7. Arters v. Sandoz Inc., 921 F. Supp.2d 813 (S.D. Ohio 2013).  An ugly decision from beginning to end, ignoring TwIqbal (literally, the opinion cites to Conley v. Gibson, 355 U.S. 41 (1957), which Twombly expressly “retired”), applying a presumption against preemption where it doesn’t belong, endorsing the “stop selling” argument later rejected in Bartlett, ignoring a state-law alternative design requirement, and improperly expanding state law in a diversity case by finding a heretofore elusive tort “duty” not to engage in off-label promotion.  We went through the spherical error in Arters here.

8. Neeley v. Wolters Kluwer Health, Inc., 2013 WL 3929059 (E.D. Mo. July 29, 2013).  We really don’t like it when federal courts make up new state-law causes of action.  It’s bad enough when they do it to their own states, so it’s even less justified when they do it to other states.  Then again, the other state might just ignore the loopy out-of-state prediction.  In Neeley a federal court in Missouri predicted that Kentucky would adopt publisher liability – a set of theories every state confronted with it has in fact rejected, as we pointed out hereNeeley then proceeded to mess up generic preemption as well, leaving design defect claims standing because they were based on “consumer expectations.” So what?  You can’t change the design without FDA approval, and the only way a defendant can be responsible for a physician’s “expectations” about the designs of a PMA medical devices is through the information supplied about it. For getting these two “big picture” issues wrong, Neeley lands on our bottom ten.

9. Ramirez v. Medtronic Inc., ___ F. Supp.2d ___, 2013 WL 4446913 (D. Ariz. Aug. 21, 2013). This is the ugliest off-label use case of the year.  Burdened by Stengel, the court viewed off-label promotion allegations as pretty much throwing Riegel preemption out the window – ruling that such promotion created a new “intended use” that the FDA didn’t regulate at all.  That’s totally at odds with how the FDA’s regulations actually treat warnings about risks of off-label use, but there you have it.  On top of that, Ramirez disagreed with the Second Circuit’s treatment of off-label use and off-label promotion in Caronia (2012 top ten #7).  We (or should we say the non-RS side, since RS represented the defendant) tried to avoid gagging when discussing Ramirez here.

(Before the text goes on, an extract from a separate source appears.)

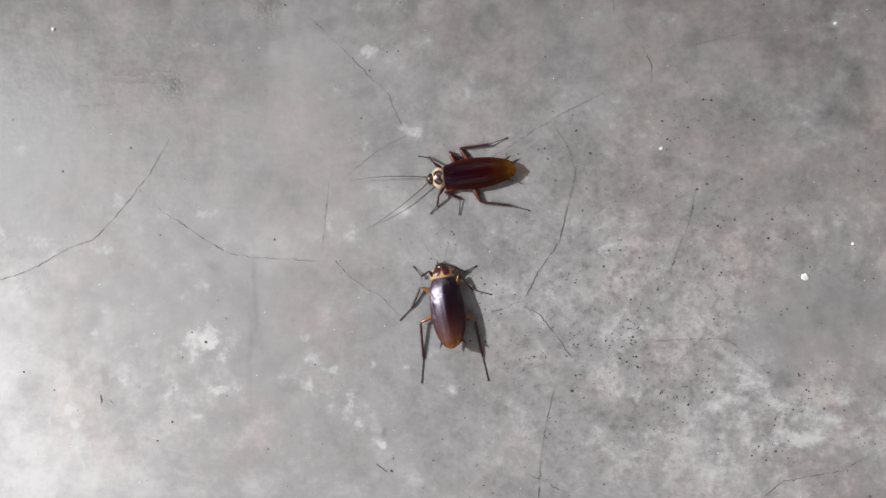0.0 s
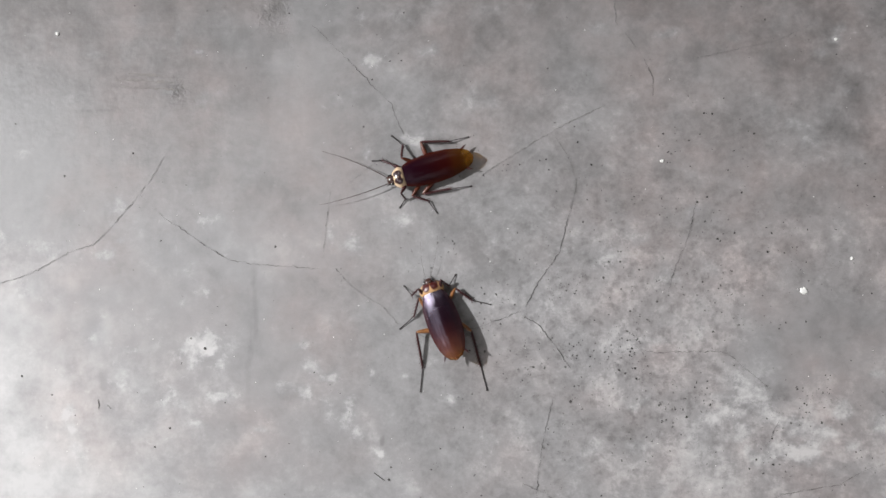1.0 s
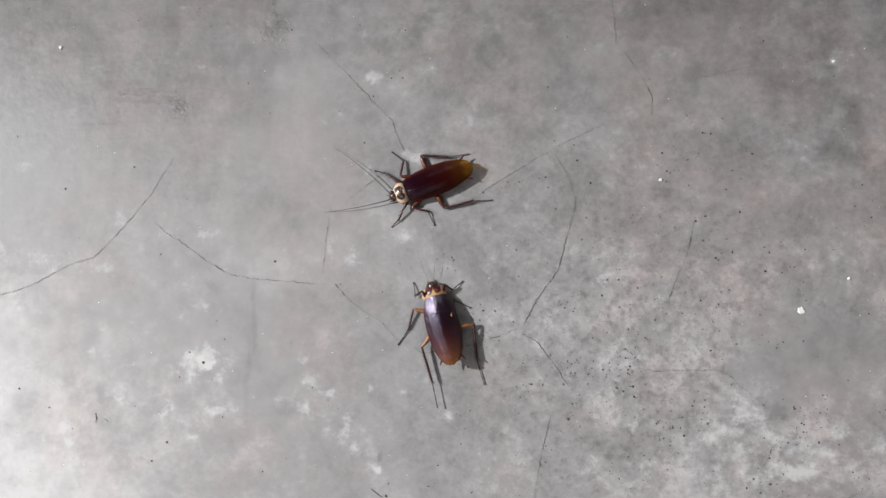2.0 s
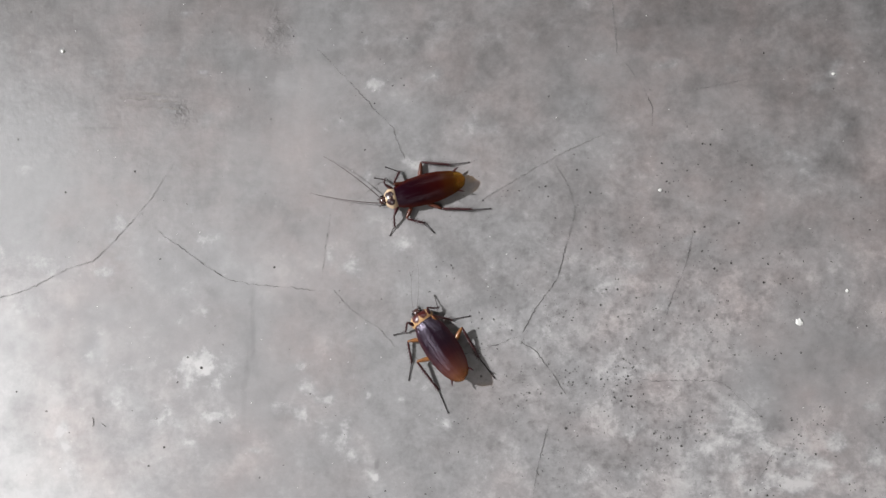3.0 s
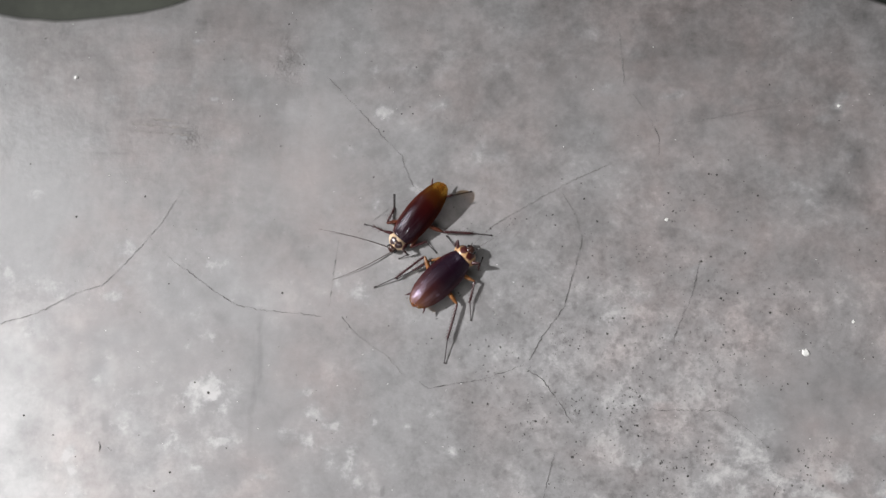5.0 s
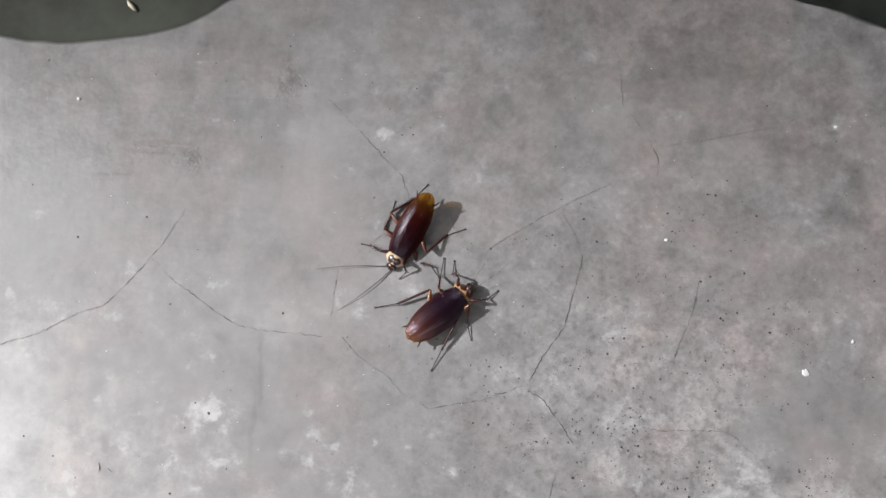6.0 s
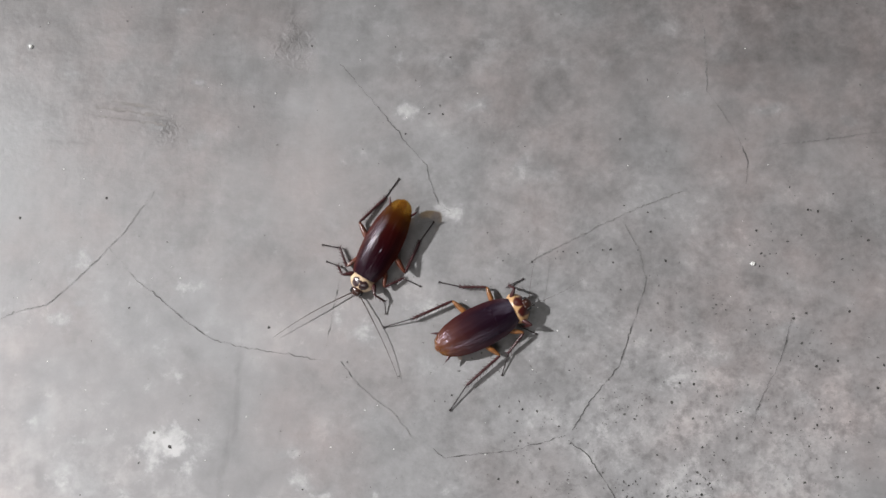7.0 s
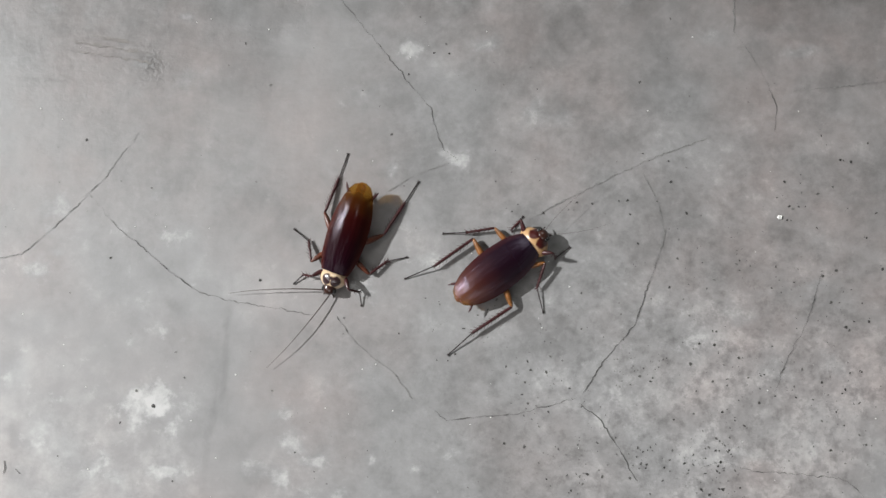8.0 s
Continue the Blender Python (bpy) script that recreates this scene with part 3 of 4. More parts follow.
def build_cracks():
    rng = random.Random(4)
    for cracks, mat, label in ((DARK_CRACKS, CRACK, "dark jagged crack in the cement floor"), (SOFT_CRACKS, CRACK_SOFT, "faint hairline crack in the cement floor")):
        for points, width, gaps in cracks:
            bm = bmesh.new()
            crack_strip(bm, points, width, rng, gaps)
            tagged(mesh_object("crack", bm, mat, False), label, "crack", "cracks in the floor", "structure")


def build_grit():
    """Pits and grains, dense and clumped where the cement has lost its skin."""
    rng = random.Random(8)
    draw = np.random.RandomState(8)
    x, y = draw.uniform(-262, 200, 60000), draw.uniform(-125, 185, 60000)
    worn = 1 / (1 + (((x - 78) / 80) ** 2 + ((y + 12) / 58) ** 2) ** 2) + 0.8 / (1 + (((x - 128) / 34) ** 2 + ((y + 72) / 22) ** 2) ** 2)
    smooth_part = 1 / (1 + (((x - 160) / 34) ** 2 + ((y + 22) / 26) ** 2) ** 3)
    clumps = np.clip(fbm(x * MM, y * MM, 60, 140, 4, 0.6) * 0.8 + 0.6, 0.25, 1.3) ** 2
    keep = draw.rand(60000) < 0.003 + 0.27 * worn * clumps * (1 - 0.9 * smooth_part)
    bm = bmesh.new()
    for px, py in zip(x[keep], y[keep]):
        r = min(0.55, 0.235 * math.exp(rng.gauss(0.0, 0.6)))
        a, e = rng.uniform(0, 6.28), rng.uniform(0.35, 1.0)
        ring = []
        for k in range(7):
            q = 2 * math.pi * k / 7
            u, v = r * math.cos(q) * rng.uniform(0.55, 1.4), r * e * math.sin(q) * rng.uniform(0.55, 1.4)
            ring.append(bm.verts.new(((px + u * math.cos(a) - v * math.sin(a)) * MM, (py + u * math.sin(a) + v * math.cos(a)) * MM, 0.00003)))
        top = bm.verts.new((px * MM, py * MM, (0.03 + r * 0.2) * MM))
        for k in range(7):
            bm.faces.new((ring[k], ring[(k + 1) % 7], top))
    tagged(mesh_object("grit", bm, GRIT_MIXED), "fine dark grit and pits scattered over the cement floor", "grit", kind="stuff")
    bm = bmesh.new()
    for _ in range(130):
        x, y, r = rng.uniform(-262, 200), rng.uniform(-125, 185), rng.uniform(0.12, 0.32)
        blob(bm, (x, y, 0.02), (r, r * rng.uniform(0.6, 1), r * 0.4), 6, 4)
    tagged(mesh_object("lime_specks", bm, CHALK), "tiny white lime specks on the cement floor", "specks", kind="stuff")


def chip(bm, x, y, r, h, rng, sides=13):
    """A flat broken chip (mm)."""
    low, high = [], []
    for k in range(sides):
        a, q = 2 * math.pi * k / sides, r * rng.uniform(0.75, 1.15)
        low.append(bm.verts.new(((x + q * math.cos(a)) * MM, (y + q * math.sin(a)) * MM, 0)))
        q *= rng.uniform(0.6, 0.85)
        high.append(bm.verts.new(((x + q * math.cos(a)) * MM, (y + q * math.sin(a)) * MM, h * MM * rng.uniform(0.6, 1.1))))
    for k in range(sides):
        bm.faces.new((low[k], low[(k + 1) % sides], high[(k + 1) % sides], high[k]))
    bm.faces.new(high)


def build_scrapes():
    """The marks of a scraper."""
    rng = random.Random(31)
    for y, x0, x1, w in ((94, -182, -152, 2.4), (90.5, -180, -150, 2.0), (97, -176, -156, 1.6)):
        bm = bmesh.new()
        crack_strip(bm, [(x0, y), ((x0 + x1) / 2, y - 0.6), (x1, y - 1.6)], w, rng, 0.2)
        tagged(mesh_object("scrape_mark", bm, SCRAPE, False), "shallow brownish scrape mark in the cement floor", "scrape", "scrape marks in the floor", "structure")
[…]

10. McLane v. Ethicon Endo-Surgery, Inc., 2013 WL 5556147 (Mag. M.D. Fla. Oct. 8, 2013), terrible discovery result concerning “substantially equivalent” predicate devices.  McLane is our latest poster-child for why the Fed. R. Civ. P. 26 needs to be amended to eliminate its much abused “reasonably calculated to lead to admissible evidence” phrasing.  In McLane the court ordered discovery under that standard of not only other adverse events involving the actual device in question (cleared for marketing and labeling under §510k) but also about adverse events involving the device’s “substantially equivalent” predicate device – a device that in many cases could either no longer be on the market or else could be a product marketed by a totally uninvolved third party.  We carped about the fishing expedition allowed in McLane here.

So there they are. Hopefully none of these not-just-wrong-but-loud-wrong losses were yours – if so, we sympathize, since we know how it feels.  We considered several other candidates – coming closest to making the cut was Fulgenzi v. PLIVA, Inc., 711 F.3d 578 (6th Cir. 2013), but failure to update claims just aren’t likely to be all that widespread in the future.